- Given material
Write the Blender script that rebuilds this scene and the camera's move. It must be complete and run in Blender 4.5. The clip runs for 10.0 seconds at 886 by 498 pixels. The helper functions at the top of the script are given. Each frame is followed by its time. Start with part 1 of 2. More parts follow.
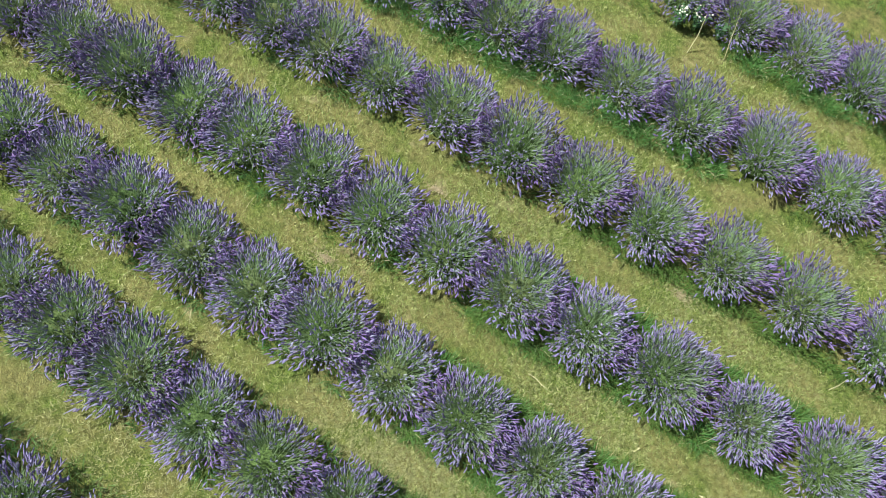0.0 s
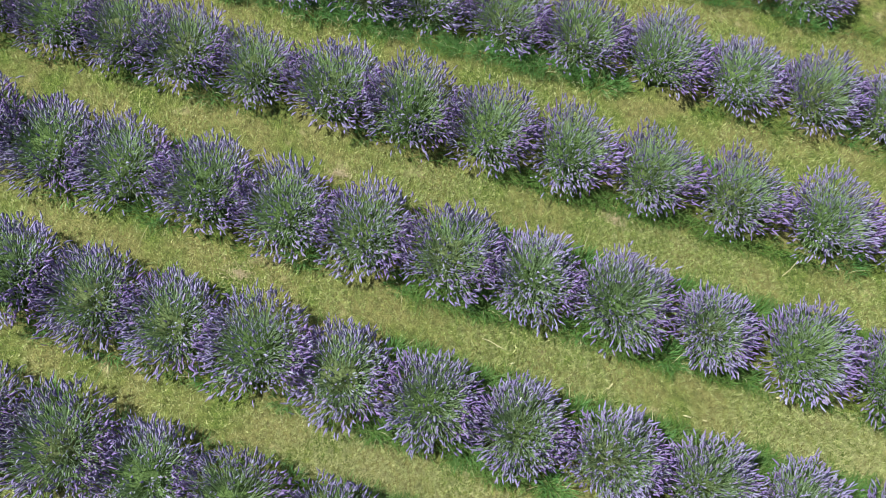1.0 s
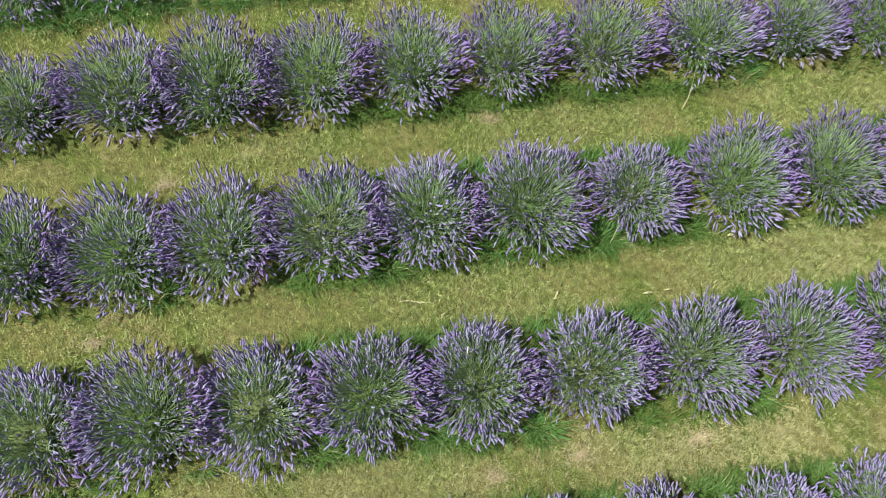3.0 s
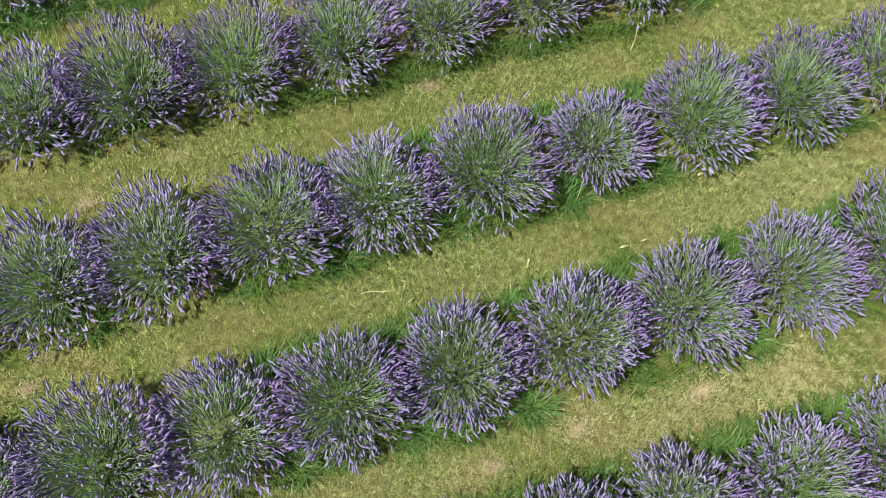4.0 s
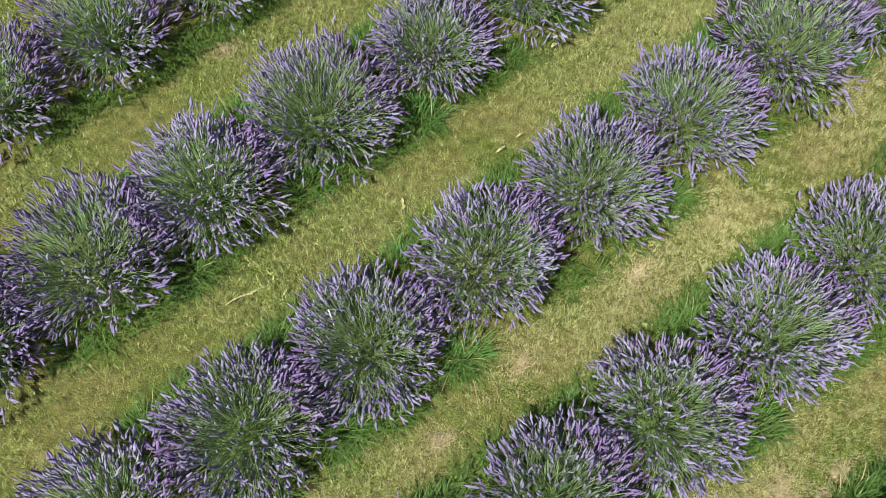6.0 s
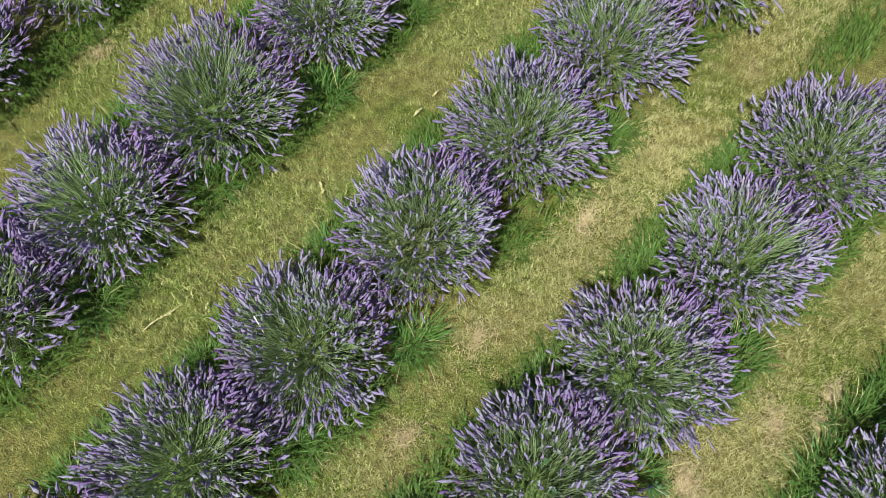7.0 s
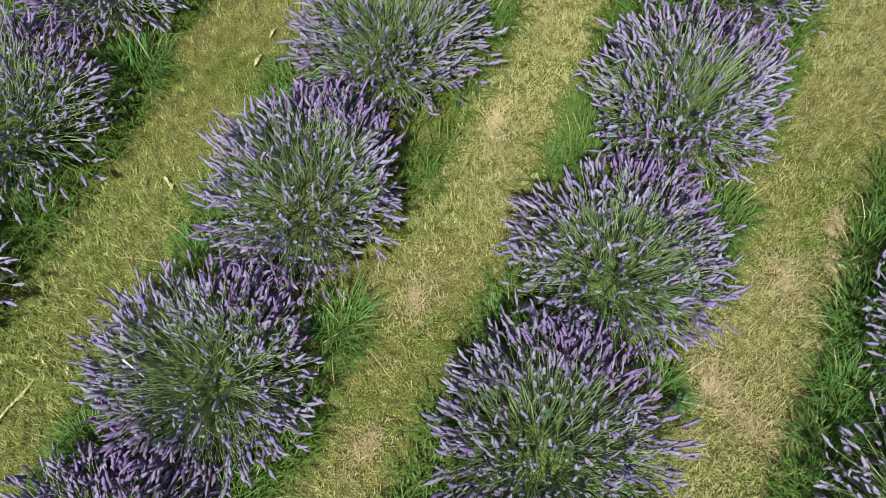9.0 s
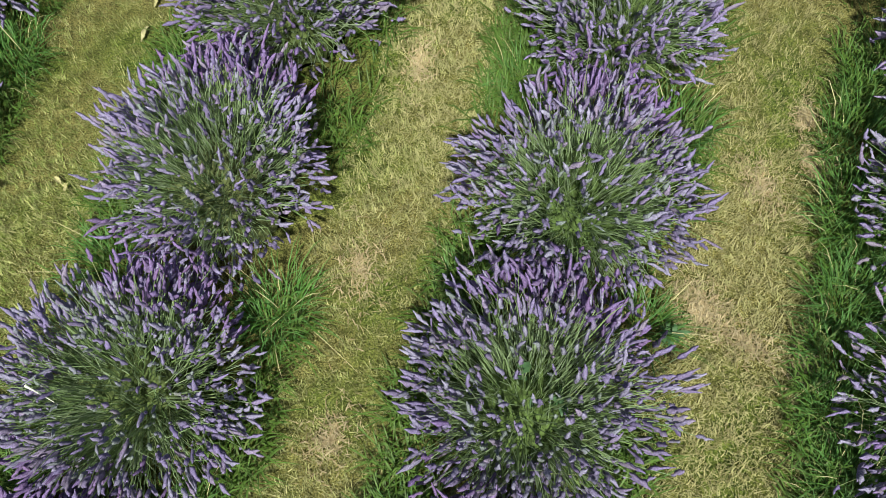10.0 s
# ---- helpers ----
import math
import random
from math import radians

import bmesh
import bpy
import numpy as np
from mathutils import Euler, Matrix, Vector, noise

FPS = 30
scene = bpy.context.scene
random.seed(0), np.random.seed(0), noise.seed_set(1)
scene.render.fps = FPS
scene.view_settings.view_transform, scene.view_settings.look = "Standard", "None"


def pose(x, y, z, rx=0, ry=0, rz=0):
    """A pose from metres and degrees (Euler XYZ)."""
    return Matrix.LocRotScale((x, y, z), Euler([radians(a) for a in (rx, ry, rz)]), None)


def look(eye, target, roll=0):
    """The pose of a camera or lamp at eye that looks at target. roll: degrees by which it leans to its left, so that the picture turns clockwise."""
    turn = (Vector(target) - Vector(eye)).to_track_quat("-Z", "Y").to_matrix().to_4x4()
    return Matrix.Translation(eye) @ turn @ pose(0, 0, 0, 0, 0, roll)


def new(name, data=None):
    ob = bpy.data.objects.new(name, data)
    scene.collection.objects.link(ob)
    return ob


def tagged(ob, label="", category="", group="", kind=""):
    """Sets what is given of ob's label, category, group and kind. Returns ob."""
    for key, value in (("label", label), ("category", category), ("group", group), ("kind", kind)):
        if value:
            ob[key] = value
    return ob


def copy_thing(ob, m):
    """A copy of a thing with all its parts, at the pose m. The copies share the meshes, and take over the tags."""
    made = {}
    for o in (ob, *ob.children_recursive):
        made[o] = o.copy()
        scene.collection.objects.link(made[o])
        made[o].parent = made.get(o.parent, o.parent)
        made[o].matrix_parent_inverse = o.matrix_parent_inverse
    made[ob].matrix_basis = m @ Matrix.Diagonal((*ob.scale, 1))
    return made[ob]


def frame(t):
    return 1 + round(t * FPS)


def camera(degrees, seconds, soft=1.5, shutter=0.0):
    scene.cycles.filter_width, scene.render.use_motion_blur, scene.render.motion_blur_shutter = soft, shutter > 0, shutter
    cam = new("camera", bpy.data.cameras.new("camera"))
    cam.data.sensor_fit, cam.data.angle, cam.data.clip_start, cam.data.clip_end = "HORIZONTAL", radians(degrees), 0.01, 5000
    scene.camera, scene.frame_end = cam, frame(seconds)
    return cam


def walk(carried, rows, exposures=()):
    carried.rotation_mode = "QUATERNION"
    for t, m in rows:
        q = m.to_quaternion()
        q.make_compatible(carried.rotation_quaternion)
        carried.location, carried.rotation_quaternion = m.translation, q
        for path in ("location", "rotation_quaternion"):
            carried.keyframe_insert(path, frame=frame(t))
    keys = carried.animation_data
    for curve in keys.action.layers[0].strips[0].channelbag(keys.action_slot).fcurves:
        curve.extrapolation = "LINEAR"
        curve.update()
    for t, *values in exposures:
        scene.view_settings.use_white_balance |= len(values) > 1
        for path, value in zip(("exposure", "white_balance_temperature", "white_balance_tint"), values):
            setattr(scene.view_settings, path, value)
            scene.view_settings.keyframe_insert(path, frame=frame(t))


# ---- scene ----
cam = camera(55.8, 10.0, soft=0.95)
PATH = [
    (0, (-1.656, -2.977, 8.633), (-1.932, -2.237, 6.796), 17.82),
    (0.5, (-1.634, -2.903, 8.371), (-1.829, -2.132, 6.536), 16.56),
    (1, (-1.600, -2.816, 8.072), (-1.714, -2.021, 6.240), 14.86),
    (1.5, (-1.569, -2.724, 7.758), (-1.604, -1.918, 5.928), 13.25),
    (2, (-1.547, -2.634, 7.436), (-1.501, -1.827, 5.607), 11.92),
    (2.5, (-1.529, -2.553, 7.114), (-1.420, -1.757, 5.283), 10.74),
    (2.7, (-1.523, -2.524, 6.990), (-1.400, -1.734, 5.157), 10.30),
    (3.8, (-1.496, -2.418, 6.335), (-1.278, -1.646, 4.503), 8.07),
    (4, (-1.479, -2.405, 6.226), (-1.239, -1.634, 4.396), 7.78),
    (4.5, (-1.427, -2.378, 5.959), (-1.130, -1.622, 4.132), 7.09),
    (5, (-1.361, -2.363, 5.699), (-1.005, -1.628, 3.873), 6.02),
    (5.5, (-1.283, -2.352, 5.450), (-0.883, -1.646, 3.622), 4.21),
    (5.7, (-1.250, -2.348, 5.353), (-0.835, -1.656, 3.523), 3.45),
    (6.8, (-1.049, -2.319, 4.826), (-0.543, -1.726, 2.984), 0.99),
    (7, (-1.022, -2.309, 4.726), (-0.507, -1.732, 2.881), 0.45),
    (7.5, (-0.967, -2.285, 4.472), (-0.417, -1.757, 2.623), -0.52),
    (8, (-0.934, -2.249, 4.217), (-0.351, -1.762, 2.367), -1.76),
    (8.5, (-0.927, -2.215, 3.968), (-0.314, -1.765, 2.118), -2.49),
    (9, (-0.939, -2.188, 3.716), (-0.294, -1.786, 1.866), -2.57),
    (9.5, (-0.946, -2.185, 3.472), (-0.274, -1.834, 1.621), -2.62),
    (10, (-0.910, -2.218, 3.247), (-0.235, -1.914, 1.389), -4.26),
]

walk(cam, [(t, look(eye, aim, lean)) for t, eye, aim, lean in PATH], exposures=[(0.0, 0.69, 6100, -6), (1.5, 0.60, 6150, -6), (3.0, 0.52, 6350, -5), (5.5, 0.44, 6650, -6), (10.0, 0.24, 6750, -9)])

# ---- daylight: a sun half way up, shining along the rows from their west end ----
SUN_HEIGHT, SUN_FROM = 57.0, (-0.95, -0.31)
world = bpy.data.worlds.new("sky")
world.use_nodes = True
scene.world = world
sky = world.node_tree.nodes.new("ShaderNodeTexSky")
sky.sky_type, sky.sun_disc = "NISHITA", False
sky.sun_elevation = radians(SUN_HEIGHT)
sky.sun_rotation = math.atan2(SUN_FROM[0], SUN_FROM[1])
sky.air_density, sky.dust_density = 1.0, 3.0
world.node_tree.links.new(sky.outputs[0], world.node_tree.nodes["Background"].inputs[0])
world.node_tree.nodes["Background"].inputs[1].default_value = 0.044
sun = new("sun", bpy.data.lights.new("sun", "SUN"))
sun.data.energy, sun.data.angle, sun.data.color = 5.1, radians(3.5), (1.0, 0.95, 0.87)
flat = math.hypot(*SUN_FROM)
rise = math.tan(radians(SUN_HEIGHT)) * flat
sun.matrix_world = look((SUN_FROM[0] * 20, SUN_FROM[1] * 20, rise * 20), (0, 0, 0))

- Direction
Extract from the listing above the lines between the line containing "# ---- helpers" and the line containing "radians(degrees), 0.01, 5000", keeping both of those lines. Output nothing else.

- In response
# ---- helpers ----
import math
import random
from math import radians

import bmesh
import bpy
import numpy as np
from mathutils import Euler, Matrix, Vector, noise

FPS = 30
scene = bpy.context.scene
random.seed(0), np.random.seed(0), noise.seed_set(1)
scene.render.fps = FPS
scene.view_settings.view_transform, scene.view_settings.look = "Standard", "None"


def pose(x, y, z, rx=0, ry=0, rz=0):
    """A pose from metres and degrees (Euler XYZ)."""
    return Matrix.LocRotScale((x, y, z), Euler([radians(a) for a in (rx, ry, rz)]), None)


def look(eye, target, roll=0):
    """The pose of a camera or lamp at eye that looks at target. roll: degrees by which it leans to its left, so that the picture turns clockwise."""
    turn = (Vector(target) - Vector(eye)).to_track_quat("-Z", "Y").to_matrix().to_4x4()
    return Matrix.Translation(eye) @ turn @ pose(0, 0, 0, 0, 0, roll)


def new(name, data=None):
    ob = bpy.data.objects.new(name, data)
    scene.collection.objects.link(ob)
    return ob


def tagged(ob, label="", category="", group="", kind=""):
    """Sets what is given of ob's label, category, group and kind. Returns ob."""
    for key, value in (("label", label), ("category", category), ("group", group), ("kind", kind)):
        if value:
            ob[key] = value
    return ob


def copy_thing(ob, m):
    """A copy of a thing with all its parts, at the pose m. The copies share the meshes, and take over the tags."""
    made = {}
    for o in (ob, *ob.children_recursive):
        made[o] = o.copy()
        scene.collection.objects.link(made[o])
        made[o].parent = made.get(o.parent, o.parent)
        made[o].matrix_parent_inverse = o.matrix_parent_inverse
    made[ob].matrix_basis = m @ Matrix.Diagonal((*ob.scale, 1))
    return made[ob]


def frame(t):
    return 1 + round(t * FPS)


def camera(degrees, seconds, soft=1.5, shutter=0.0):
    scene.cycles.filter_width, scene.render.use_motion_blur, scene.render.motion_blur_shutter = soft, shutter > 0, shutter
    cam = new("camera", bpy.data.cameras.new("camera"))
    cam.data.sensor_fit, cam.data.angle, cam.data.clip_start, cam.data.clip_end = "HORIZONTAL", radians(degrees), 0.01, 5000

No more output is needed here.